The Chair: Shall clause 11 carry?

Hon. Senators: Agreed.

The Chair: Shall clause 12 carry?

Hon. Senators: Agreed.

The Chair: Shall clause 13 carry?

Hon. Senators: Agreed.

The Chair: Shall clause 14 carry?

Hon. Senators: Agreed.

The Chair: Shall clause 15 carry?

Hon. Senators: Agreed.

The Chair: Shall clause 16 carry?

Hon. Senators: Agreed.

The Chair: Shall clause 17 carry?

Hon. Senators: Agreed.

Senator Banks: I move that clause 17 be not carried but that it be amended by deleting proposed section 164.1(2), on lines 27, 28, and 29, which states:

Material that is incorporated by reference in a regulation is not a statutory instrument for the purposes of the Statutory Instruments Act.

The Chair: What page is that, please?

Senator Banks: Page 7.

The Chair: It is clause 17, at what line number?

Senator Banks: Line 28.

Senator Tkachuk: Do you require a seconder, Senator Banks?

The Chair: No, not in committee.

Is there debate? We have an opportunity if anyone wants to discuss it.

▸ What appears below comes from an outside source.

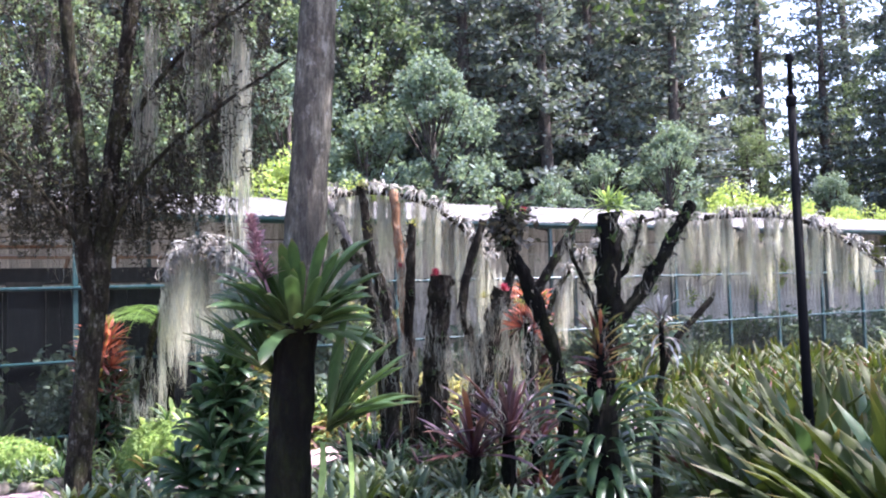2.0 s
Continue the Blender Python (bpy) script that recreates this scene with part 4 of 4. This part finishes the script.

Seeing no debate, I put the question.

Is it your pleasure to adopt the motion in amendment?

Hon. Senators: Agreed.

The Chair: Opposed? Abstentions? Carried.

Shall clause 17, as amended, carry?

Hon. Senators: Agreed.

The Chair: Shall clause 18 carry?

Hon. Senators: Agreed.

The Chair: Shall the title carry?

Hon. Senators: Agreed.

The Chair: Shall the bill, as amended, carry?

Hon. Senators: Agreed.

The Chair: Does the committee wish to discuss appending observations to the report?

Hon. Senators: No.

The Chair: There are no observations. Is it agreed that the bill be reported with an amendment and without observations to the Senate at the earliest opportunity?

Hon. Senators: Agreed.

The Chair: Thank you. That went as expeditiously as it could, and I appreciate your cooperation.